SHORT PROBLEM:
Retype only what runs from the beginning of the data through the line with "for key, value"; please omit the pictures and keep every line exact.

··· INFORMATION SUPPLIED

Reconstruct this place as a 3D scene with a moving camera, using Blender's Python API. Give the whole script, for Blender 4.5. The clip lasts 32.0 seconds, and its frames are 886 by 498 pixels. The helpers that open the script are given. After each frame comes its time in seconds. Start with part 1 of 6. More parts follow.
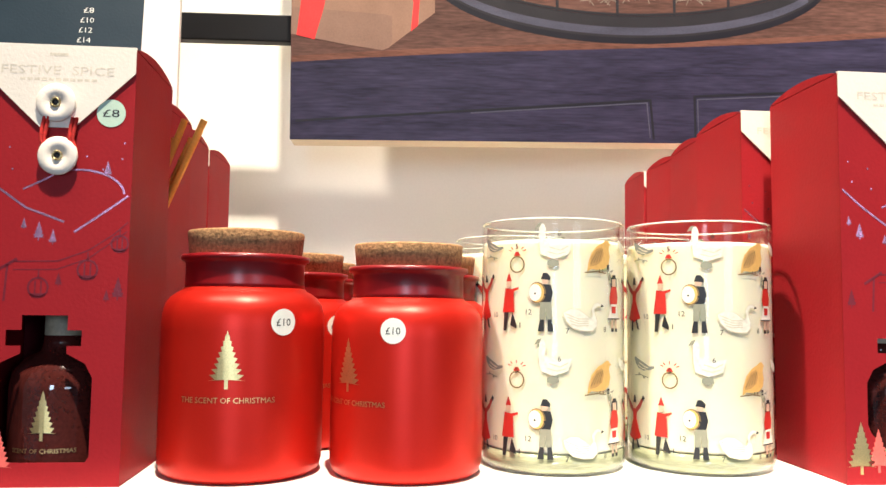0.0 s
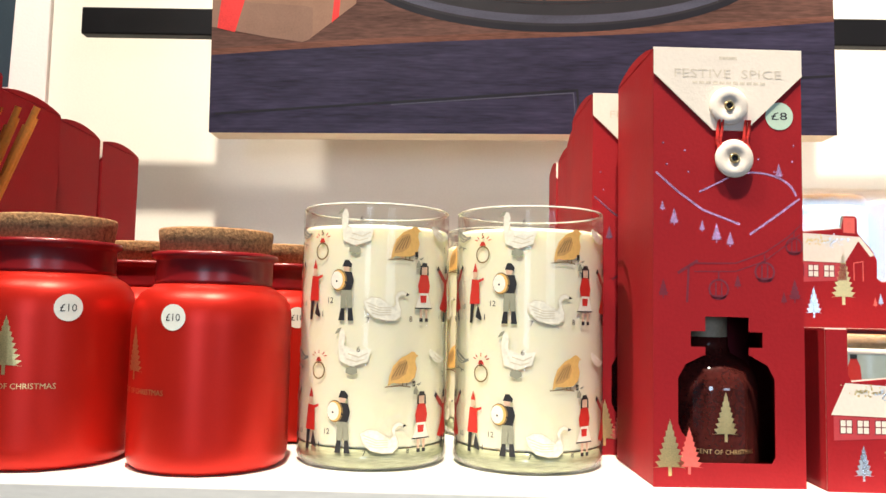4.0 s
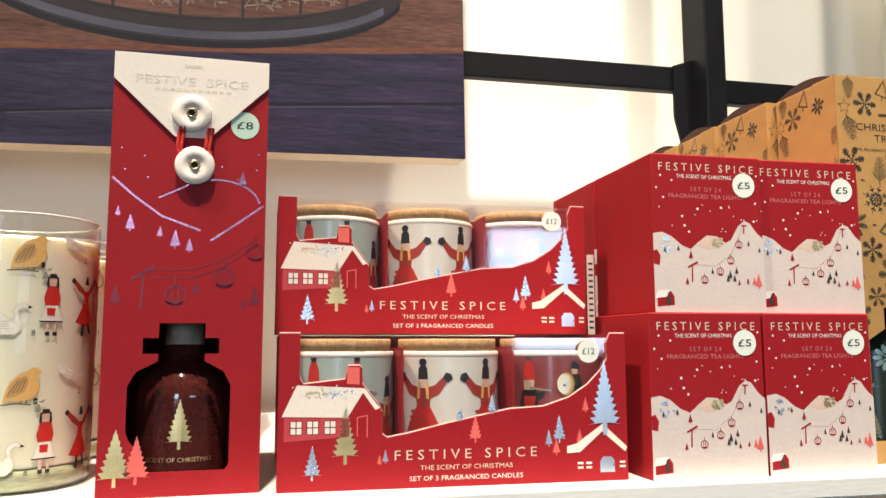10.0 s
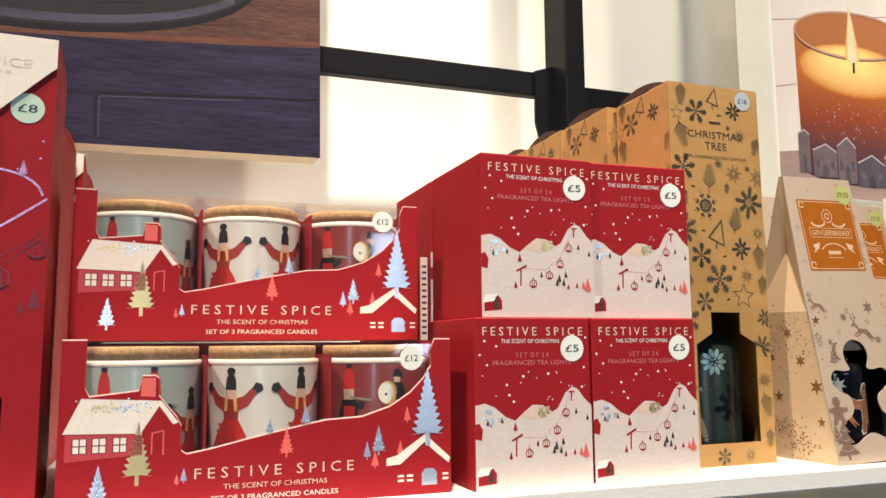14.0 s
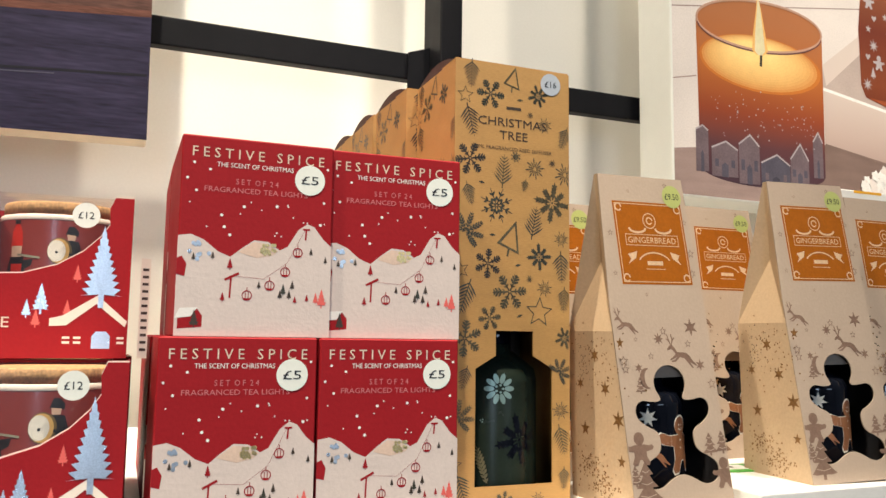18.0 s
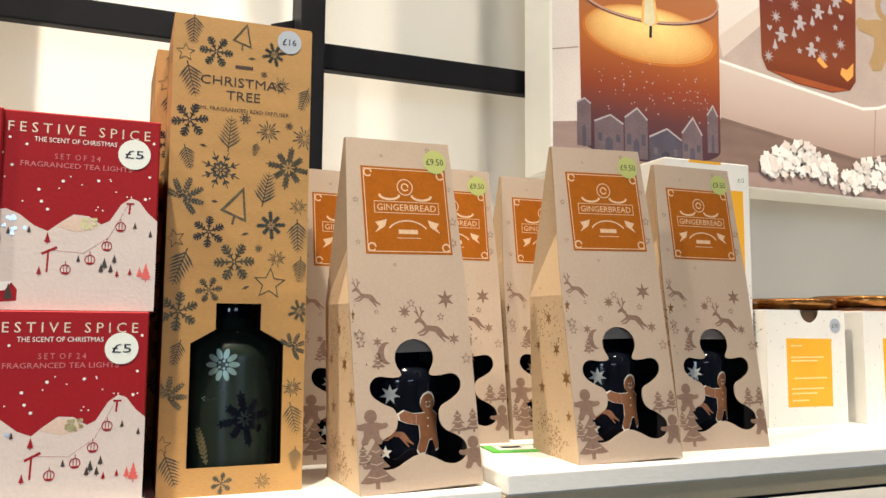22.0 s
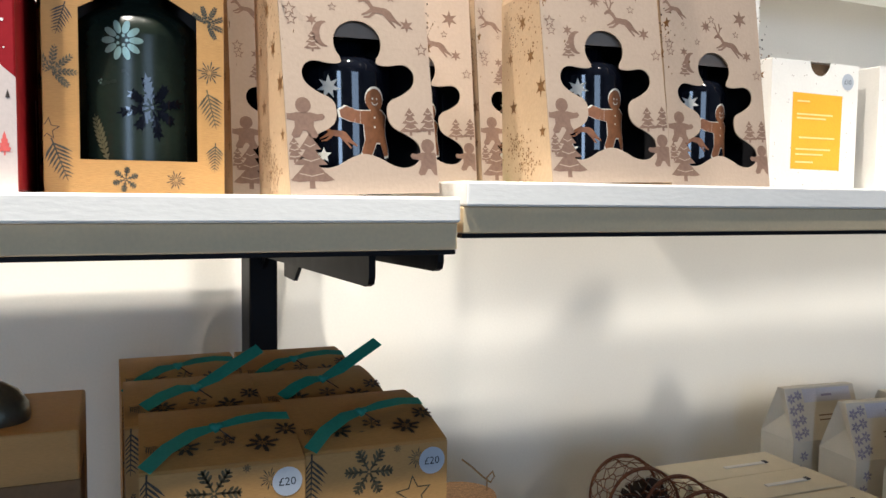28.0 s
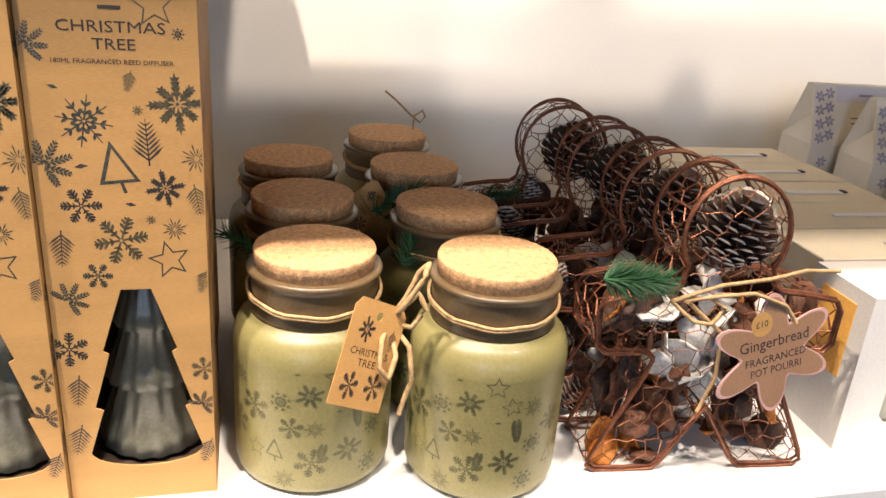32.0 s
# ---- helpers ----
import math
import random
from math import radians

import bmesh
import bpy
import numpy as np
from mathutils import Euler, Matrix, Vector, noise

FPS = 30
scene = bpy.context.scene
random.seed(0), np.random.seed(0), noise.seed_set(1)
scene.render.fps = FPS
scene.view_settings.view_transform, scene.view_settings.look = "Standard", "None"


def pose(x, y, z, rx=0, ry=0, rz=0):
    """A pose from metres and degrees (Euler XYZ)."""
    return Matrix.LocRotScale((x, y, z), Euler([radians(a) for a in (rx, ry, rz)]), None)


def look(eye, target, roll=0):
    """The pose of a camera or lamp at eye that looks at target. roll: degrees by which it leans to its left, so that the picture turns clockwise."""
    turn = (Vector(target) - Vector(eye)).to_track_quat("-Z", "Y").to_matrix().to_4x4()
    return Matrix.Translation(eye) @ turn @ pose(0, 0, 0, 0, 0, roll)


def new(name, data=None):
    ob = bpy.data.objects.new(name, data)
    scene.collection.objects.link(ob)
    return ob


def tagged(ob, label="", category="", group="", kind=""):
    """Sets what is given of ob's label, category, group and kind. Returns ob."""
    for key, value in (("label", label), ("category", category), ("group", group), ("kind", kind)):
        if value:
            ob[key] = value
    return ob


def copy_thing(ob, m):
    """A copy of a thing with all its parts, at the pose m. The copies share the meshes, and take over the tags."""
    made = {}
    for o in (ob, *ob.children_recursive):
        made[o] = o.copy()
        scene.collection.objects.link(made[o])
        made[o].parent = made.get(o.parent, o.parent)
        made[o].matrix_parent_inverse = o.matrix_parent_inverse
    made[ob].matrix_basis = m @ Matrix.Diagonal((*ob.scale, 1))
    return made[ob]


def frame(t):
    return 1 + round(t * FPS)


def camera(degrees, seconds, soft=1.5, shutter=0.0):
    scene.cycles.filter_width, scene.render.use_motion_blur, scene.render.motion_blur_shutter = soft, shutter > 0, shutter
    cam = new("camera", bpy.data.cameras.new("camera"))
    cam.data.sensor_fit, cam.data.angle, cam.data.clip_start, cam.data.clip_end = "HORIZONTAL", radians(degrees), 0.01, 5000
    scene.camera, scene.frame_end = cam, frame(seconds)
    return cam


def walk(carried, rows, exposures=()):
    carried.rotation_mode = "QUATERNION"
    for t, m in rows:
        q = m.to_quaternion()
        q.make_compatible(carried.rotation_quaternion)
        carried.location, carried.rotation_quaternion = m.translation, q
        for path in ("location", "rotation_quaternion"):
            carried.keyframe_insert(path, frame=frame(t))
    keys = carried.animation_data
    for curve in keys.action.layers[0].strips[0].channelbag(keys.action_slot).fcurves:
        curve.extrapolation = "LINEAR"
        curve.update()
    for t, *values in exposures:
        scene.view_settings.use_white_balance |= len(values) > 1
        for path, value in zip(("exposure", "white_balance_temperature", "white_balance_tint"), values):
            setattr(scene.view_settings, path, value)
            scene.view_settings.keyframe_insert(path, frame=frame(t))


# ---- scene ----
cam = camera(58.3, 32.0)
PATH = [
    (0, (-0.052, -0.009, 1.481), (0.052, 1.983, 1.634), 0.7),
    (0.5, (-0.037, -0.006, 1.479), (0.065, 1.985, 1.636), 0.6),
    (1, (-0.027, -0.006, 1.48), (0.067, 1.985, 1.638), 0.5),
    (1.5, (-0.011, -0.004, 1.479), (0.072, 1.987, 1.639), 0.5),
    (2, (0.007, -0.001, 1.479), (0.078, 1.991, 1.638), 0.5),
    (2.5, (0.031, 0.002, 1.479), (0.092, 1.994, 1.64), 0.5),
    (3, (0.05, 0.002, 1.478), (0.109, 1.995, 1.64), 0.7),
    (3.5, (0.073, 0.005, 1.475), (0.125, 1.997, 1.639), 1.0),
    (4, (0.095, 0.005, 1.475), (0.067, 1.999, 1.633), 1.2),
    (4.5, (0.123, 0.005, 1.474), (0.14, 1.998, 1.638), 1.2),
    (6.5, (0.188, 0.0, 1.463), (0.207, 1.987, 1.69), 1.7),
    (7, (0.197, -0.002, 1.463), (0.178, 1.985, 1.684), 1.7),
    (7.5, (0.21, -0.002, 1.464), (0.252, 1.986, 1.681), 1.7),
    (8, (0.224, -0.004, 1.464), (0.358, 1.981, 1.676), 1.3),
    (8.5, (0.239, -0.005, 1.465), (0.459, 1.971, 1.677), 1.1),
    (9, (0.254, -0.009, 1.465), (0.534, 1.96, 1.684), 0.8),
    (9.5, (0.272, -0.011, 1.466), (0.62, 1.945, 1.692), 0.6),
    (10, (0.289, -0.012, 1.465), (0.718, 1.927, 1.698), -0.1),
    (10.5, (0.307, -0.012, 1.466), (0.813, 1.909, 1.701), -0.7),
    (11, (0.321, -0.012, 1.465), (0.863, 1.898, 1.703), -0.7),
    (11.5, (0.333, -0.012, 1.465), (0.908, 1.888, 1.706), -0.8),
    (12, (0.339, -0.012, 1.466), (0.926, 1.884, 1.707), -0.9),
    (12.5, (0.342, -0.012, 1.466), (0.936, 1.882, 1.71), -0.8),
    (13, (0.343, -0.01, 1.463), (0.941, 1.882, 1.71), -0.6),
    (13.5, (0.341, -0.007, 1.464), (0.97, 1.875, 1.713), -0.4),
    (15.5, (0.32, 0.048, 1.473), (1.3, 1.779, 1.684), -1.3),
    (16, (0.333, 0.056, 1.475), (1.386, 1.744, 1.684), -1.6),
    (16.5, (0.359, 0.054, 1.477), (1.396, 1.75, 1.692), -1.3),
    (17, (0.397, 0.053, 1.477), (1.361, 1.791, 1.696), -0.5),
    (17.5, (0.448, 0.044, 1.483), (1.298, 1.84, 1.706), 0.2),
    (18, (0.495, 0.03, 1.484), (1.237, 1.874, 1.704), 0.8),
    (18.5, (0.529, 0.021, 1.485), (1.215, 1.887, 1.706), 0.8),
    (19, (0.554, 0.014, 1.482), (1.183, 1.899, 1.703), 0.8),
    (19.5, (0.565, 0.009, 1.481), (1.178, 1.901, 1.7), 0.5),
    (20, (0.576, 0.007, 1.482), (1.199, 1.895, 1.703), 0.3),
    (20.5, (0.592, 0.005, 1.481), (1.245, 1.883, 1.704), 0.3),
    (21, (0.612, 0.003, 1.481), (1.313, 1.864, 1.69), 0.4),
    (21.5, (0.631, 0.0, 1.479), (1.352, 1.855, 1.676), 0.5),
    (22, (0.653, -0.002, 1.477), (1.389, 1.848, 1.667), 0.4),
    (22.5, (0.669, -0.003, 1.477), (1.4, 1.849, 1.659), 0.3),
    (23, (0.678, -0.001, 1.475), (1.389, 1.859, 1.661), 0.3),
    (23.5, (0.686, -0.005, 1.473), (1.37, 1.865, 1.662), 0.2),
    (24, (0.694, -0.007, 1.468), (1.353, 1.872, 1.657), 0.1),
    (24.5, (0.703, -0.006, 1.462), (1.338, 1.881, 1.65), 0.0),
    (25, (0.711, 0.0, 1.452), (1.324, 1.896, 1.618), -0.1),
    (25.5, (0.713, 0.006, 1.44), (1.312, 1.911, 1.557), -0.1),
    (27.5, (0.704, 0.04, 1.399), (1.397, 1.915, 1.367), 1.1),
    (28, (0.701, 0.06, 1.385), (1.461, 1.905, 1.249), 0.7),
    (28.5, (0.699, 0.079, 1.371), (1.544, 1.877, 1.138), 0.9),
    (29, (0.703, 0.09, 1.358), (1.614, 1.843, 1.046), 1.4),
    (29.5, (0.725, 0.093, 1.342), (1.635, 1.835, 0.971), 2.0),
    (30, (0.76, 0.088, 1.324), (1.642, 1.829, 0.888), 3.9),
    (30.5, (0.797, 0.077, 1.314), (1.61, 1.836, 0.82), 5.6),
    (31, (0.841, 0.065, 1.295), (1.483, 1.869, 0.717), 5.2),
    (31.5, (0.869, 0.06, 1.281), (1.409, 1.867, 0.618), 4.9),
    (32, (0.891, 0.055, 1.263), (1.358, 1.853, 0.523), 4.4),
]
walk(cam, [(t, look(eye, target, roll)) for t, eye, target, roll in PATH], [(0, 0.32, 6500, 10), (2, 0.10, 6500, 10), (4, -0.05, 6500, 10), (7, -0.20, 6500, 10), (13, -0.32, 6500, 10), (19, -0.48, 6500, 10), (25, -0.37, 6330, 10), (28, -0.20, 5900, 11), (29, -0.05, 6100, 13), (30, 0.0, 6400, 16), (31, 0.08, 6350, 19), (32, 0.31, 6500, 20)])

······

RESULT OF THIS TASK:
Reconstruct this place as a 3D scene with a moving camera, using Blender's Python API. Give the whole script, for Blender 4.5. The clip lasts 32.0 seconds, and its frames are 886 by 498 pixels. The helpers that open the script are given. After each frame comes its time in seconds. Start with part 1 of 6. More parts follow.
0.0 s
4.0 s
10.0 s
14.0 s
18.0 s
22.0 s
28.0 s
32.0 s
# ---- helpers ----
import math
import random
from math import radians

import bmesh
import bpy
import numpy as np
from mathutils import Euler, Matrix, Vector, noise

FPS = 30
scene = bpy.context.scene
random.seed(0), np.random.seed(0), noise.seed_set(1)
scene.render.fps = FPS
scene.view_settings.view_transform, scene.view_settings.look = "Standard", "None"


def pose(x, y, z, rx=0, ry=0, rz=0):
    """A pose from metres and degrees (Euler XYZ)."""
    return Matrix.LocRotScale((x, y, z), Euler([radians(a) for a in (rx, ry, rz)]), None)


def look(eye, target, roll=0):
    """The pose of a camera or lamp at eye that looks at target. roll: degrees by which it leans to its left, so that the picture turns clockwise."""
    turn = (Vector(target) - Vector(eye)).to_track_quat("-Z", "Y").to_matrix().to_4x4()
    return Matrix.Translation(eye) @ turn @ pose(0, 0, 0, 0, 0, roll)


def new(name, data=None):
    ob = bpy.data.objects.new(name, data)
    scene.collection.objects.link(ob)
    return ob


def tagged(ob, label="", category="", group="", kind=""):
    """Sets what is given of ob's label, category, group and kind. Returns ob."""
    for key, value in (("label", label), ("category", category), ("group", group), ("kind", kind)):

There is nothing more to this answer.